DİYARBAKIR - Gıda Bilimci Prof. Dr. Aziz Ekşi, koronavirüs gündeminde tüketicilerin kafasını meşgul eden sorulara ilişkin bir açıklama yaptı.

Gıda tüketimi ile virüsten korunma arasında dolaylı ancak son derece yakın bir ilişki olduğunu belirten Prof. Dr. Aziz Ekşi, virüs bulaşması açısından açıkta satılan gıdaların oldukça riskli olduğunu vurguladı.

Virüsün gıdada oluşmadığını ve gıdada çoğalamadığını aktaran Ekşi, ancak başka bir kaynaktan bulaşmışsa belirli süre canlı kalabildiğini ve canlı kaldığı sürede dokunan insanın eline bulaşabildiğini ve elinden de solunum sistemine taşınabildiğini kaydetti.

Açıkta satılan, ambalajsız gıdaların; hazırlama, taşıma ve pazarlama aşamasında dış etkilere açık olduğuna değinen Prof. Dr. Ekşi, “Dolayısı ile gerek öksürme ve hapşırma gerekse dokunma nedeni ile enfekte insanlardan bu gıdalara virüs bulaşma olasılığı fazladır. Özellikle böylesi salgın dönemlerinde açıkta satılan gıdalardan olabildiğince sakınılmalıdır ve olabildiğince ambalajlı gıdalar tercih edilmelidir. Ambalajın birincil işlevi içindeki gıdayı korumaktır. Hem toz-topraktan hem başka insanların dokunmasından ve hem de bakteri ve virüs gibi zararlı etken bulaşmasından. Oysa açıkta satılan gıdaların böyle bir koruyucu kalkanı yoktur. Bu etkilerin tümüne açıktır. Dolayısı ile ambalajlı gıda tercihi virüs bulaşmasından koruyucu bir önlemdir” dedi.

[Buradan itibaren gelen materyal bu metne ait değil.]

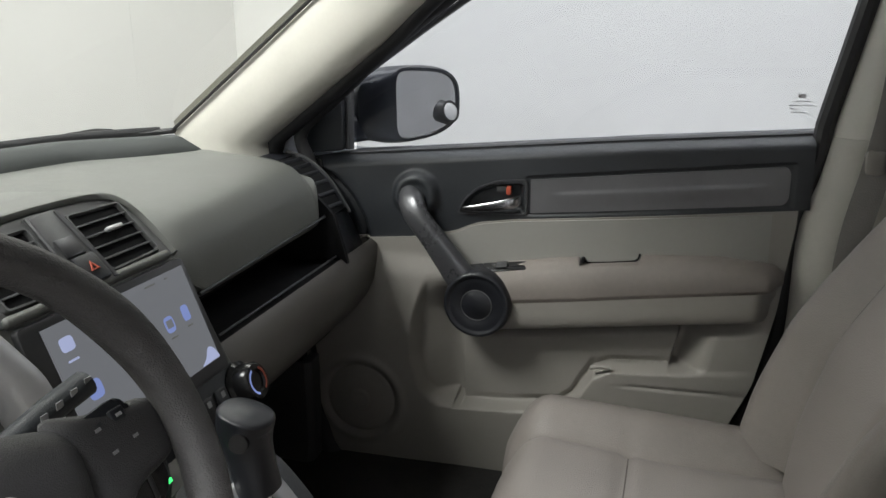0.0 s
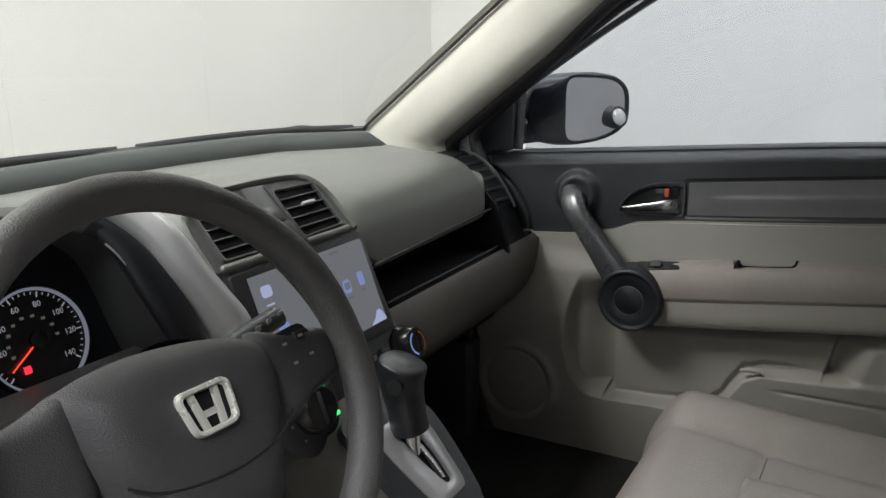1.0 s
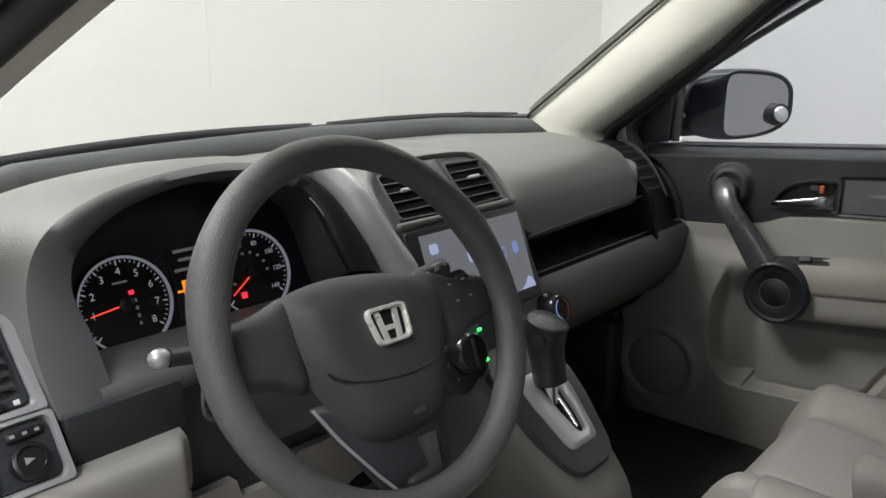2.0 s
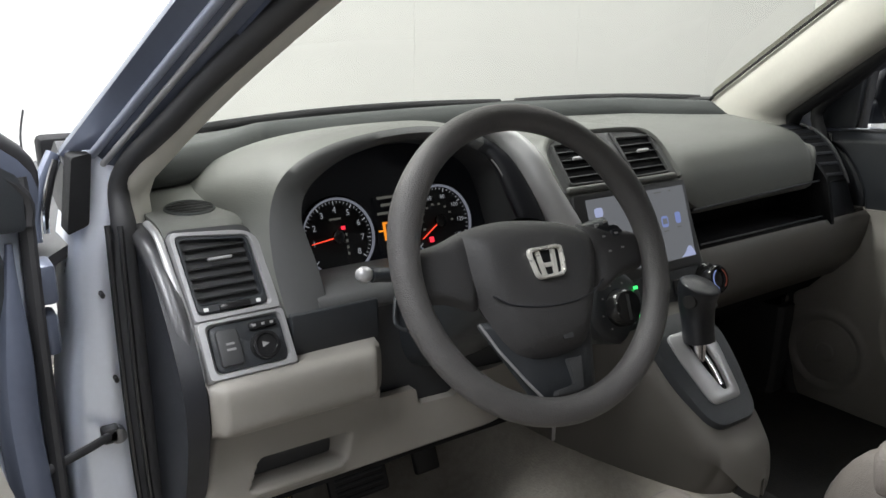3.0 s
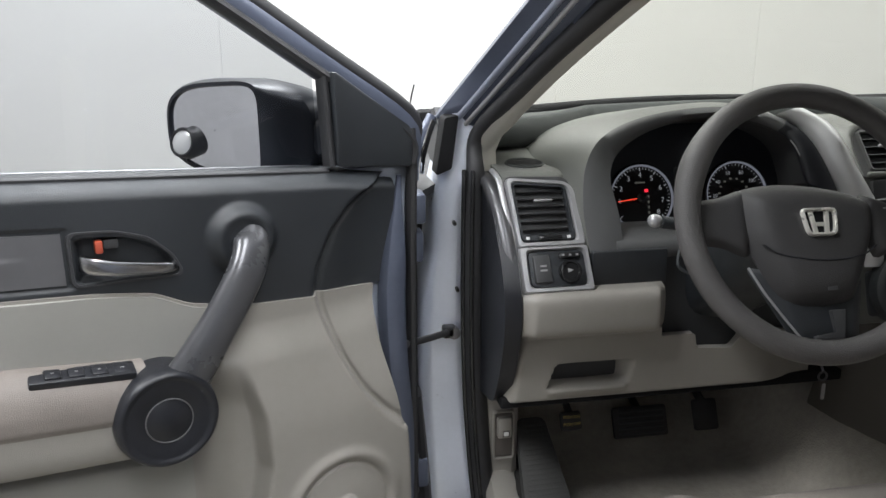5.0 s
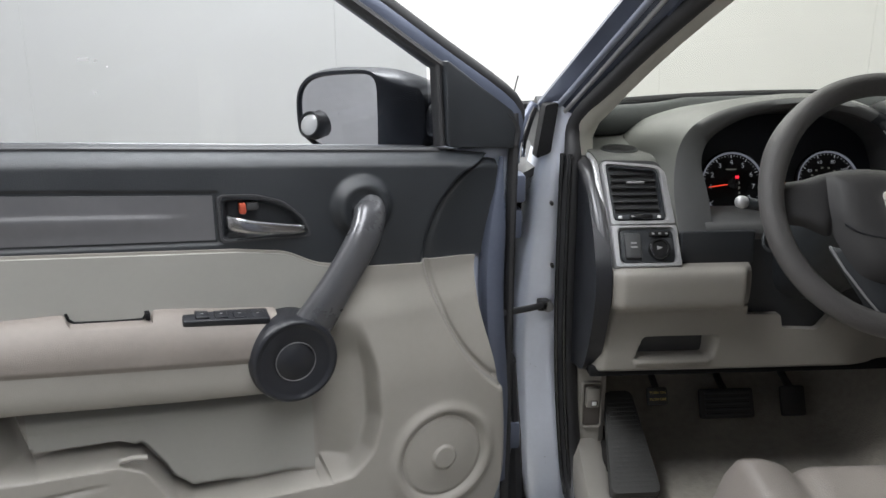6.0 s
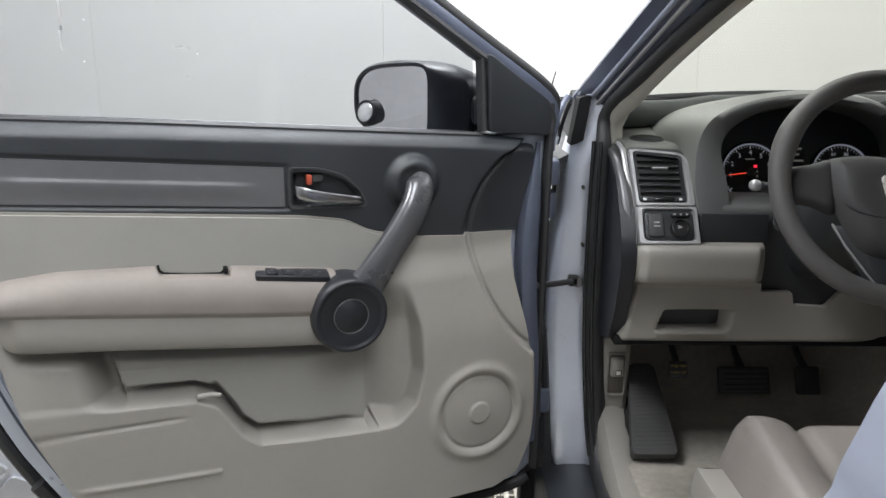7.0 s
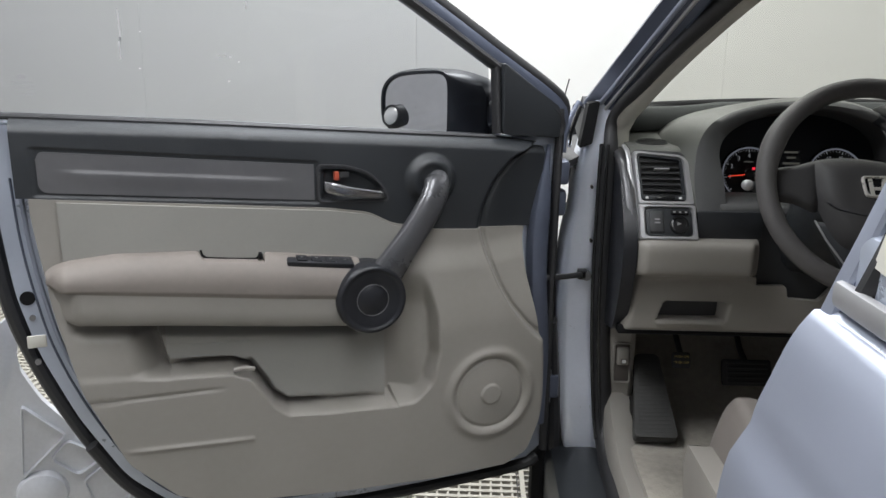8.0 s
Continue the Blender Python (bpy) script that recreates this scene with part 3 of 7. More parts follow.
    if driver:
        part("lower_insert", relief(0.402, 0.800, lambda u: D_POCKET(u) + 0.016 + 0.008 * ss(0.55, 0.62, u), lambda u: A_LOW(max(u, 0.455)) - 0.004, lambda u, z: lower_w(u, z) + 0.0025 - 0.0012 * math.exp(-((z - 0.682 - 0.06 * (u - 0.6)) / 0.0016) ** 2), 110, 40, 0.012, hinge_warp), M_INSERT, door, "grey-beige insert over the map pocket", sharp=60)
    # Shade in the grip dip, laid on as a thin black line.
    slot = [(0.733, A_TOP(0.733) + 0.001), (0.7305, A_TOP(0.73) - 0.008), (0.724, A_TOP(0.724) - 0.0125), (0.68, A_TOP(0.68) - 0.0135), (0.640, A_TOP(0.640) - 0.0125), (0.634, A_TOP(0.634) - 0.006)]
    part("grip_shade_line", bm_tube([(u, insert_w(u, z) + 0.0105, z) for u, z in slot], (0.0019, 0.0019), 8, up=(0, 1, 0)), M_VOID, door, "dark line of shade in the pull grip")
    part("grip_shadow", bm_box(0.633, 0.074, A_TOP(0.633) - 0.005, 0.006, 0.014, 0.010, 0.001), M_VOID, door)
    part("inlay", relief(0.530, 0.9719, inlay_bot, inlay_top, inlay_w, 120, 24, 0.012), M_INLAY, door, "dark brushed metal-look inlay strip", sharp=60)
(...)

Zaman içerisinde yüzde 50-80 arasında nüfusun bu virüsle tanışacağını da ifade eden Ekşi, bağışıklığı etkileyen başlıca faktörlerden birinin de dengeli ve yeterli beslenme olduğuna dikkat çekerek, öncelikle günlük yaşamsal besin ögesi (vitamin, mineral, yağ asidi vb.) gereksiniminin gıda çeşitliliği ile sağlanması gerektiğini söyledi.

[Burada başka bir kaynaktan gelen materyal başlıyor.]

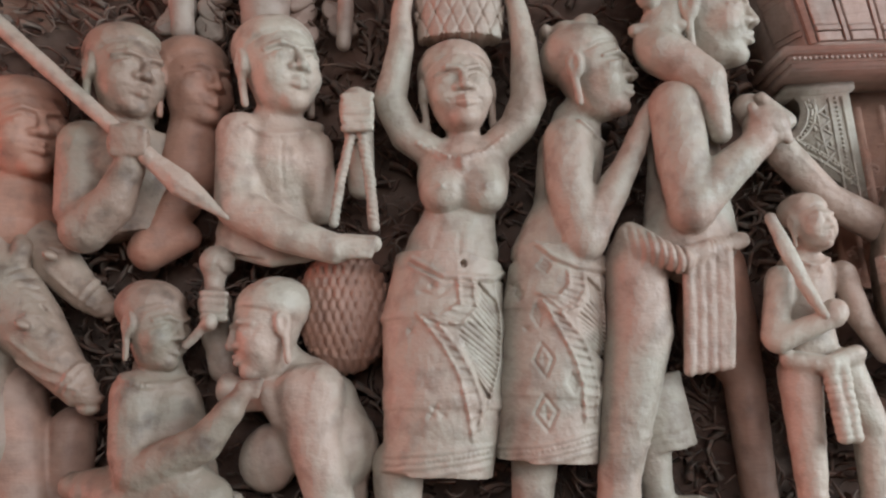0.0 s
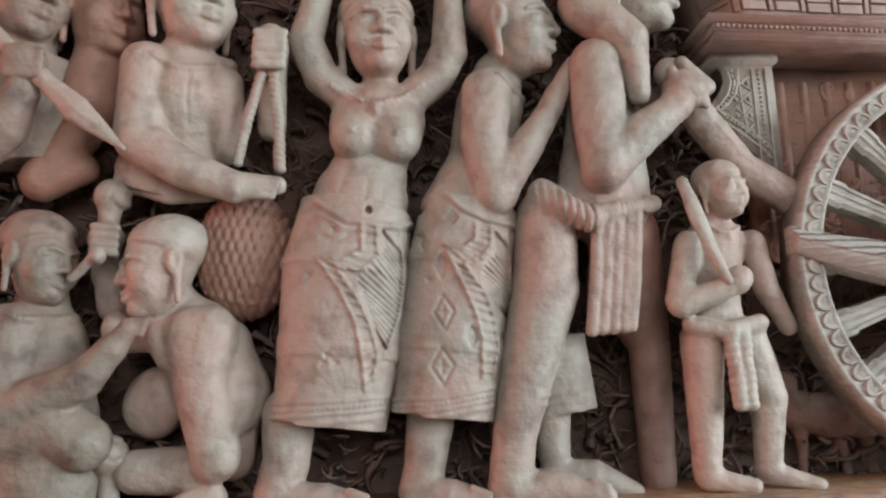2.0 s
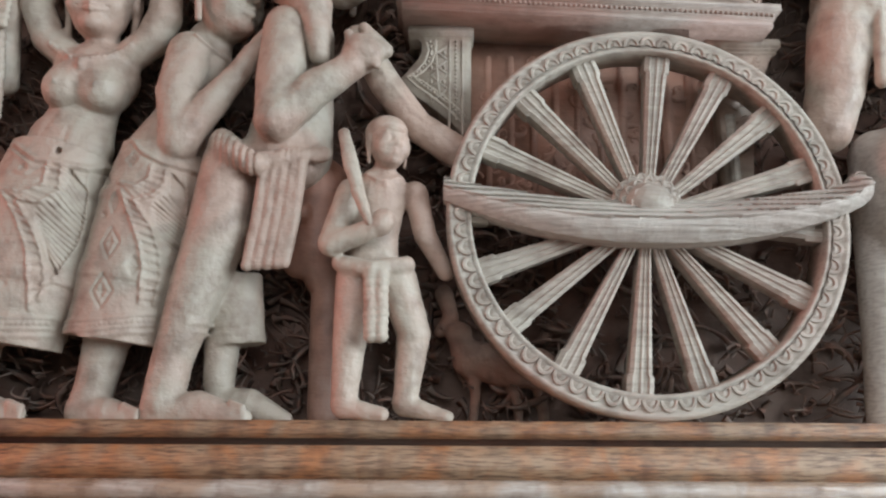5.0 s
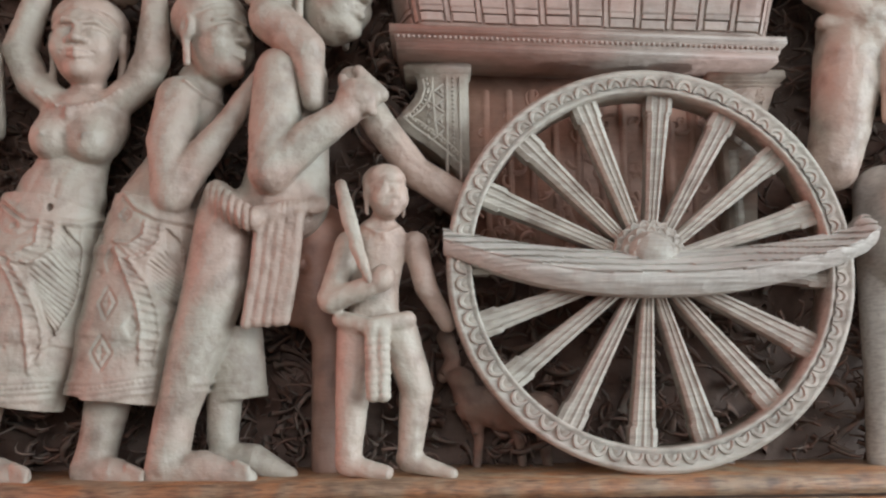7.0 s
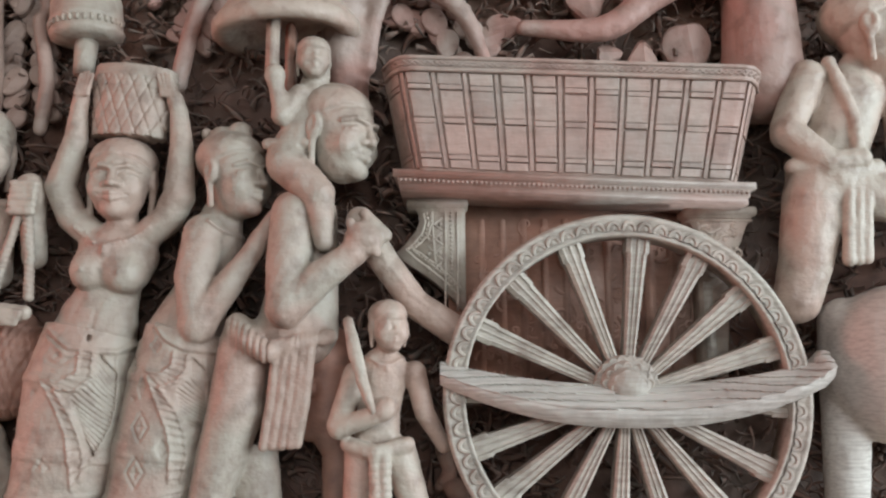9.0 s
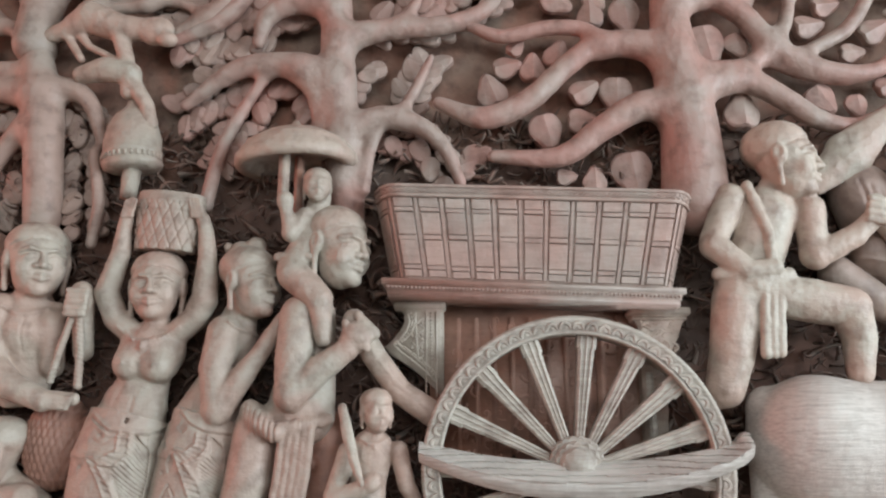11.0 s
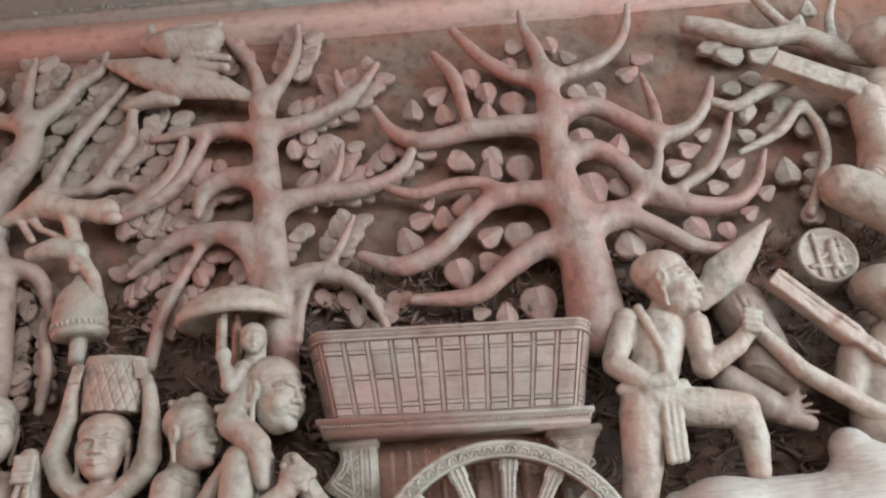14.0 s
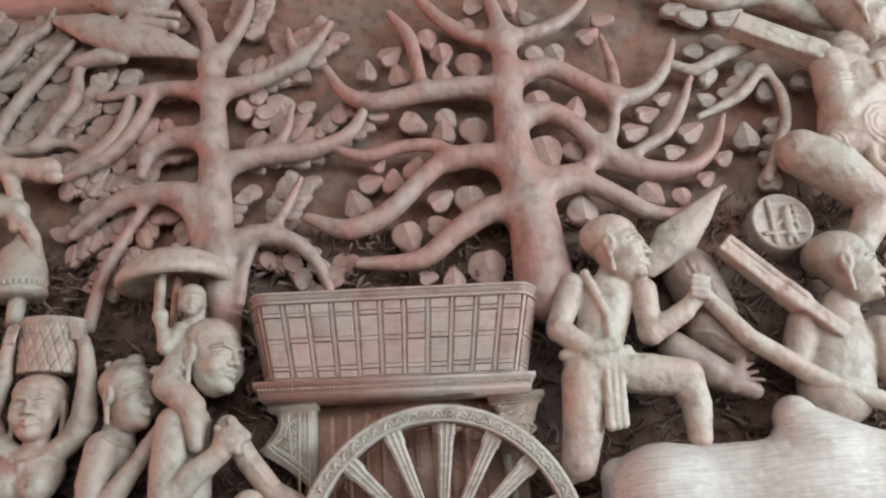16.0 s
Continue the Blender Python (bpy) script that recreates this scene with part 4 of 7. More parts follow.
f.limb(0.0089, 0.0019, 0.087, 0.0033, 0.0187, -0.0009, 0.091, 0.0028, k=0.002)
carved("carved_woman", f, "pale carved wooden woman in a patterned wrap, arms raised", "statue", CARVED, "carved figures of the relief")

f = Carving(0.0013)
f.skirt(0.0448, 0.4627, 0.07, 0.0407, 0.049, 0.5302, 0.07, 0.0471, q=0.5)
f.skirt(0.0483, 0.5182, 0.07, 0.0467, 0.0504, 0.542, 0.07, 0.0453, q=0.5)
f.score(0.0012, -0.0019, -0.0561, 0.4522, -0.0139, 0.5328)
f.score(0.0012, -0.0019, -0.0505, 0.536, -0.0202, 0.4491)
f.score(0.0012, -0.0019, -0.0417, 0.4509, 0.0008, 0.5315)
f.score(0.0012, -0.0019, -0.0358, 0.5347, -0.0059, 0.4478)
f.score(0.0012, -0.0019, -0.0274, 0.4497, 0.0154, 0.5302)
f.score(0.0012, -0.0019, -0.0212, 0.5334, 0.0085, 0.4465)
f.score(0.0012, -0.0019, -0.013, 0.4484, 0.0301, 0.5289)
f.score(0.0012, -0.0019, -0.0065, 0.5321, 0.0228, 0.4453)
f.score(0.0012, -0.0019, 0.0013, 0.4472, 0.0447, 0.5276)
f.score(0.0012, -0.0019, 0.0081, 0.5309, 0.0372, 0.444)
f.score(0.0012, -0.0019, 0.0157, 0.4459, 0.0594, 0.5264)
f.score(0.0012, -0.0019, 0.0228, 0.5296, 0.0515, 0.4428)
f.score(0.0012, -0.0019, 0.03, 0.4447, 0.074, 0.5251)
f.score(0.0012, -0.0019, 0.0374, 0.5283, 0.0659, 0.4415)
f.score(0.0012, -0.0019, 0.0444, 0.4434, 0.0887, 0.5238)
f.score(0.0012, -0.0019, 0.052, 0.527, 0.0802, 0.4403)
f.score(0.0012, -0.0019, 0.0587, 0.4422, 0.1033, 0.5225)
f.score(0.0012, -0.0019, 0.0667, 0.5257, 0.0946, 0.439)
f.score(0.0012, -0.0019, 0.073, 0.4409, 0.118, 0.5212)
f.score(0.0012, -0.0019, 0.0813, 0.5244, 0.1089, 0.4378)
f.score(0.0012, -0.0019, 0.0874, 0.4396, 0.1326, 0.52)
f.score(0.0012, -0.0019, 0.096, 0.5232, 0.1232, 0.4365)
f.score(0.0012, -0.0019, 0.1017, 0.4384, 0.1473, 0.5187)
f.score(0.0012, -0.0019, 0.1106, 0.5219, 0.1376, 0.4353)
f.score(0.0025, 0.0015, 0.0033, 0.4525, 0.0424, 0.4447, 0.0815, 0.4479)
carved("carried_basket", f, "pale woven basket carved in wood, balanced on a head", "basket", CARVED)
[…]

Bağışıklık sistemini destekleyin

Prof. Dr. Aziz Ekşi şunları kaydetti:

“Bağışıklık sisteminin korunması açısından yaşamsal besin ögeleri gibi gıdaların antioksidaniçeriği de oldukça önemlidir. Zararlı aktif radikalleri bağlayarak bağışıklık sistemini destekleyen antioksidan maddelerin başlıca kaynağı ise meyve ve sebzedir. Öte yandan grip vb. virütik hastaların daha fazla sıvı gıda tüketmesi öneriliyor. Bunun başlıca nedenleri; hastanın iştahsız olması, sindirim kolaylığı ve terleme vb. yolla sıvı kaybının dengelenmesidir. Çok sayıda ambalajlı sıvı gıda alternatifi vardır. Ayran, kefir, maden suyu, diğer içecekler gibi. Antioksidanca en zengin olanı kuşkusuz meyve suyudur. Meyve suyu hem antioksidan hem de mineral açısından meyveye oldukça yakındır. Virüs taşıma ve bulaştırma olasılığı yoktur. Bu nedenle SARS-CoV-2 gibi hızlı yayılan viral salgın dönemlerinde meyve suyu amaca uygun bir içecektir. Portakal, vişne, elma, üzüm, nar ya da karışık olması fark etmez. Ancak, varsa %100 olanı tercih edilmelidir. Çünkü yüzde 100 meyve suyunun içeriği tümüyle meyve kaynaklıdır. Herhangi bir katkı maddesi yoktur. Diğer taraftan meyve nektarı da önerilebilecek bir alternatiftir.”